È impossibile sapere cosa pensassero davvero le gemelle del loro padrone, o del loro status di “ottava meraviglia del mondo” – quanta della loro cordialità fosse sincera, quanta finta, e se i confini fra queste categorie siano mai così rigidi come a volte ci piacerebbe credere. Si può solo dire che non lo sapremo mai davvero. Sappiamo solo che riuscirono a fare soldi sfruttando i sistemi che avevano cercato di privarle della loro libertà e della loro umanità. Sul frontespizio dell’autobiografia campeggia la seguente dicitura, stampata in verticale (due volte) lungo ciascuno dei due corpi congiunti: venduta dagli agenti a loro (delle gemelle) personale beneficio, al prezzo di 25 cents. Lo stile è condiscendente ma i profitti non erano inventati. Come diceva Sojourner Truth quando vendeva il proprio ritratto per sostenere le cause degli schiavi liberati: “Io vendo l’ombra per sostenere la sostanza”.

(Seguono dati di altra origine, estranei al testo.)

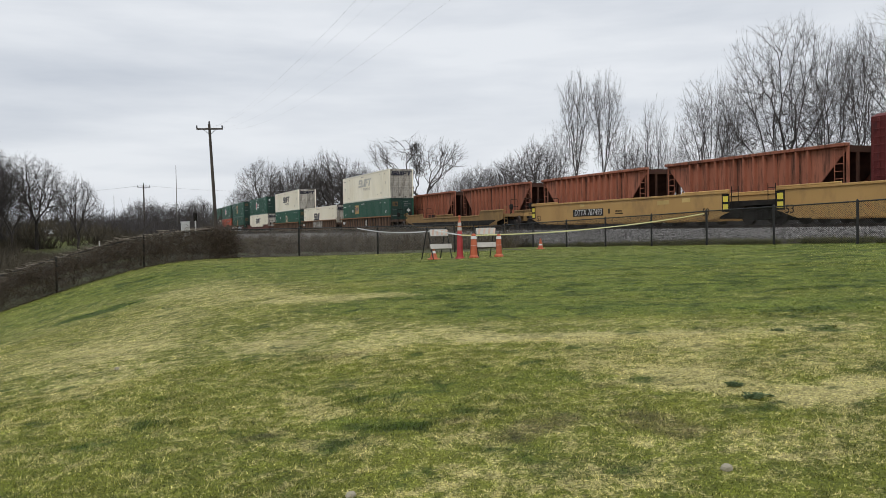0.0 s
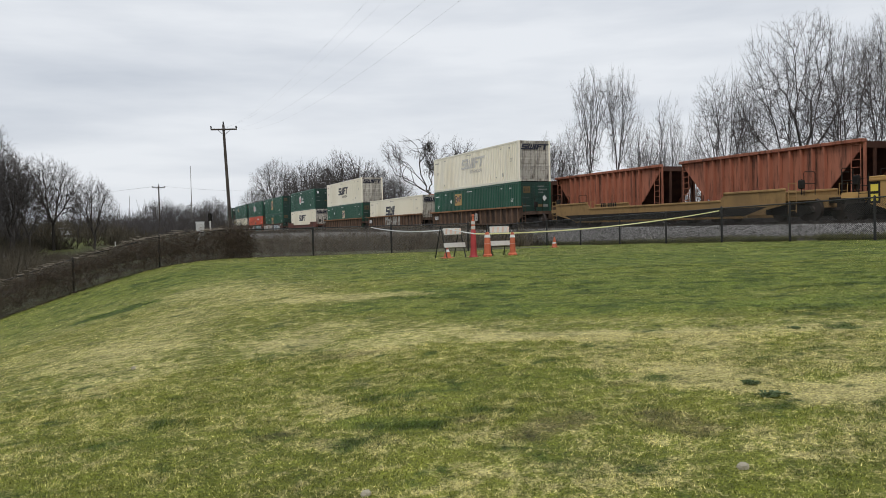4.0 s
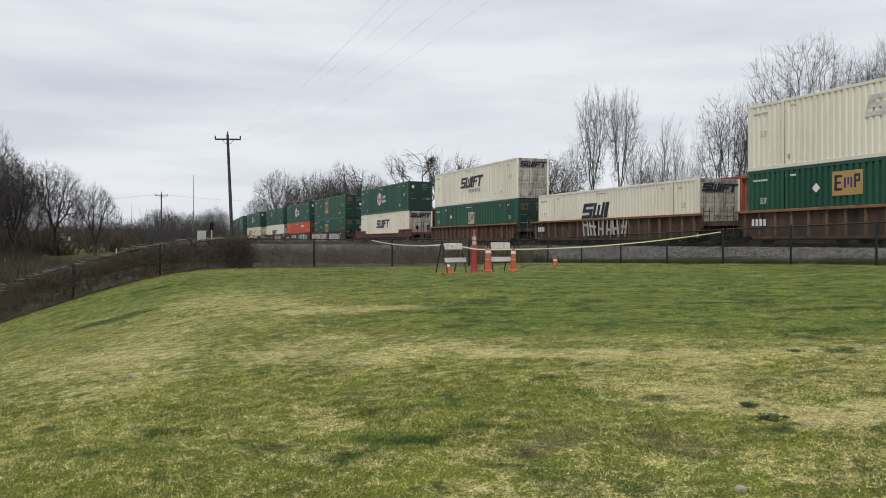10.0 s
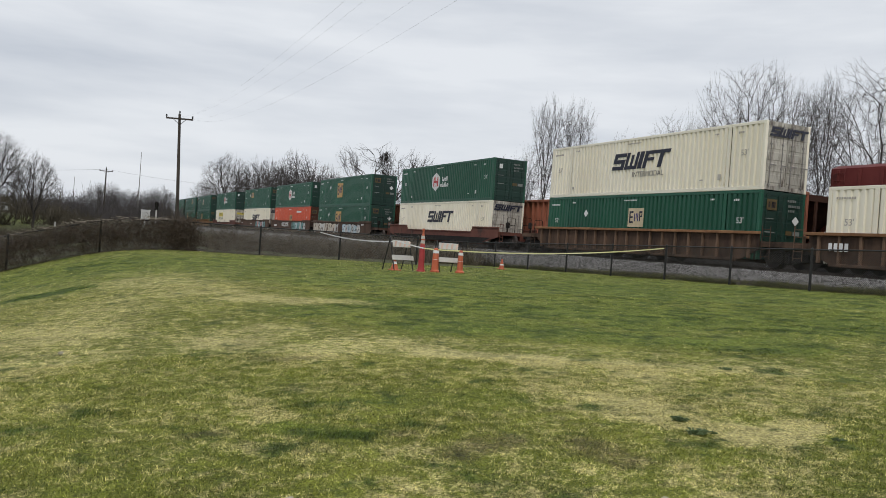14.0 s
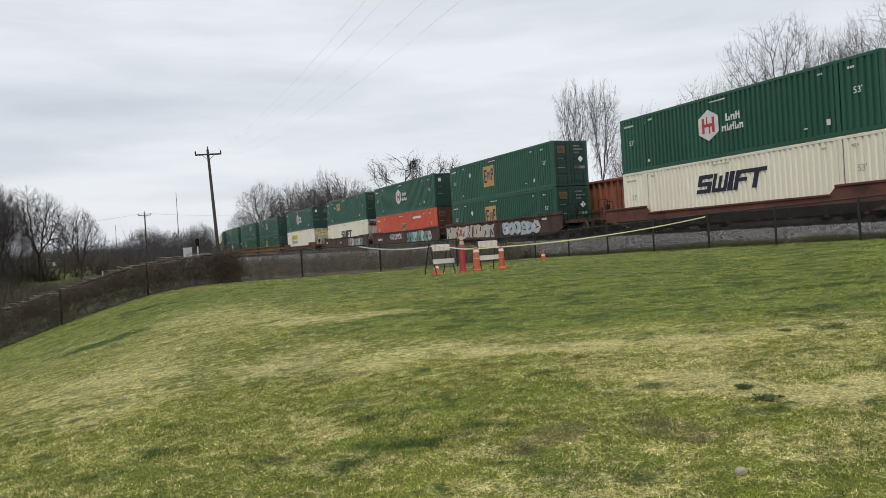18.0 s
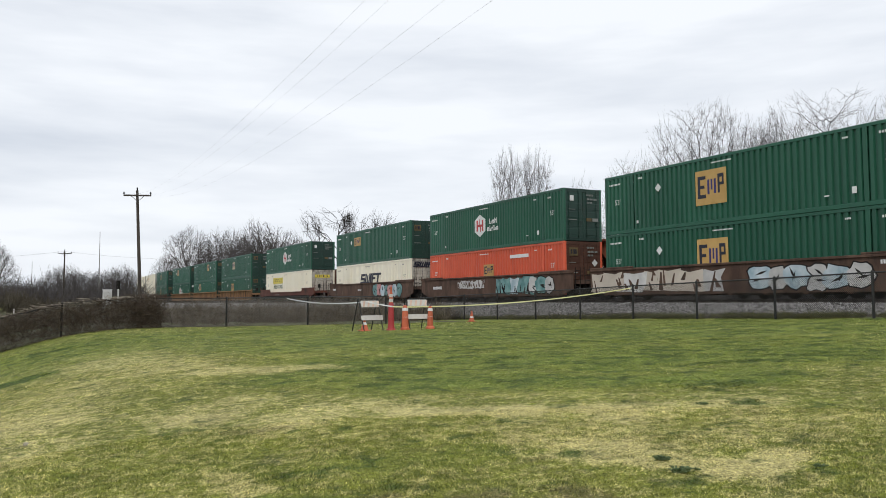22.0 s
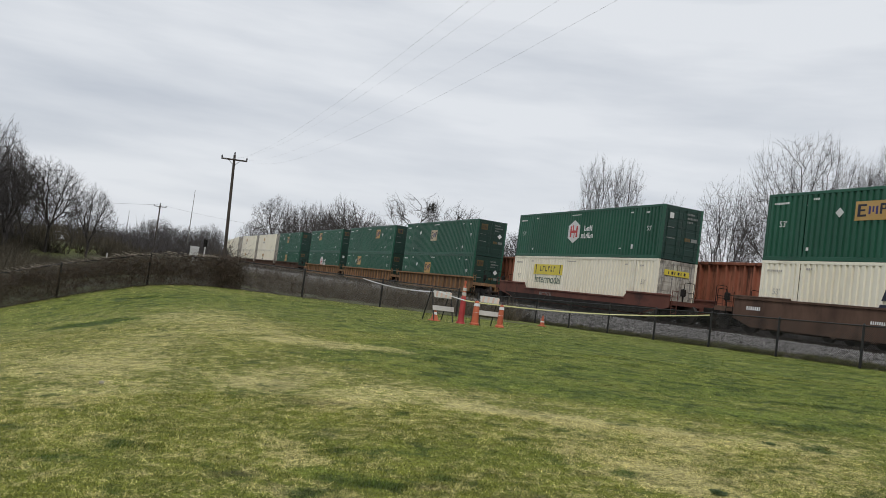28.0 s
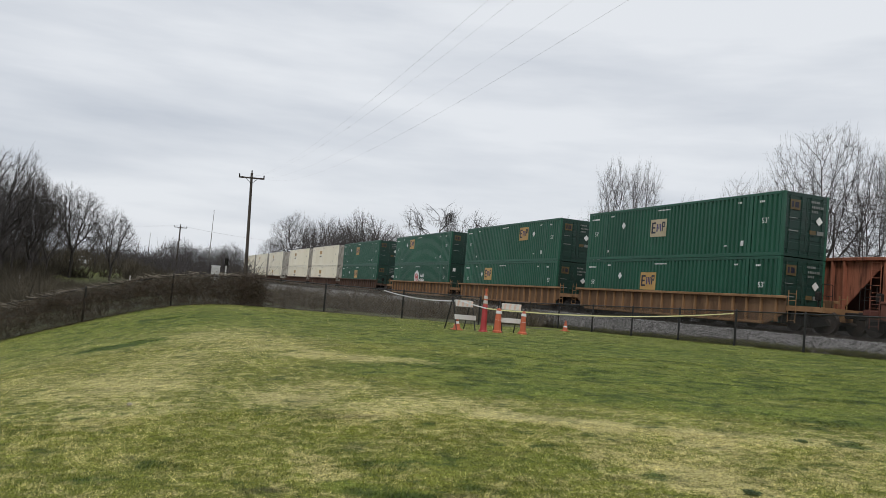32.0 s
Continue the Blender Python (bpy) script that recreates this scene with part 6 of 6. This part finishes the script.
def mast(x, y, h, r, label):
    m = thing("antenna_mast", label, "antenna mast", "antenna masts", pose(x, y, -0.4))
    part("mast", Shape().tube([(0, 0, 0), (0, 0, h * 0.5), (0, 0, h)], [r, r * 0.8, r * 0.4], 8), M_WIRE, m)
    part("footing", Shape().chamfer(-0.3, 0.3, -0.3, 0.3, 0, 0.3, 0.03), M_GREYBOX, m)


mast(13.42, 148.0, 14.0, 0.09, "slender grey lattice-thin antenna mast in the distance")
mast(3.7, 170.0, 9.7, 0.08, "slender grey pole in the distance")


def signal_cabinet():
    c = thing("signal_cabinet", "pale grey trackside signal cabinet beside the railway", "cabinet", m=pose(9.17, 92, 0.1))
    part("body", Shape().chamfer(-0.42, 0.42, -0.4, 0.4, 0, 2.75, 0.03), M_GREYBOX, c)
    part("roof", Shape().chamfer(-0.48, 0.48, -0.46, 0.46, 2.75, 2.84, 0.02), M_GREYBOX, c)
    part("door", Shape().chamfer(-0.34, 0.34, -0.43, -0.4, 0.7, 2.6, 0.01), M_GREYBOX, c)
    s = thing("railway_signal", "black-hooded railway signal on a pale mast", "railway signal", m=pose(10.7, 96, 0.3))
    part("mast", Shape().tube([(0, 0, 0), (0, 0, 3.0)], 0.08, 8), M_GREYBOX, s)
    part("head", Shape().chamfer(-0.2, 0.2, -0.1, 0.12, 2.75, 3.65, 0.06), M_BLACK, s)
    for z in (2.98, 3.38):
        part("hood", Shape().tube([(0, -0.32, z), (0, -0.08, z)], 0.13, 10), M_BLACK, s)


signal_cabinet()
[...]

Le gemelle concludono l’autobiografia con le parole di una canzone che cantavano spesso: «Dobbiamo ammettere che, come opera letteraria, non ha molti meriti», confessano, «ma rende bene l’idea dei nostri sentimenti». La prima strofa rivendica efficacemente il loro diritto a raccontarsi, piuttosto che essere un mero oggetto degli sguardi altrui: «Non è modesto parlare di sé / Ma squadrata ogni dì da capo a piè / Parlo liberamente di ogni cosa / A volte con gente che mi guarda curiosa».
Dicono di «parlare liberamente di ogni cosa», ma la forma rigida della poesia – con le rime che costringono le fini di verso a una gradevole simmetria – ci ricorda che la loro libertà agiva all’interno di una serie di vincoli. Le gemelle dicevano quello che potevano dire. Le loro parole ci chiedono di rifiutare la certezza della convinzione di aver sentito “tutto”, in nome della conoscenza di un più duraturo mistero. Restiamo persone curiose. È l’usignolo a due teste, che fra le righe canta in un modo tutto suo. Una voce parla dalle pagine del libro. Un’altra voce ci dice che c’è moltissimo che non sentiremo mai.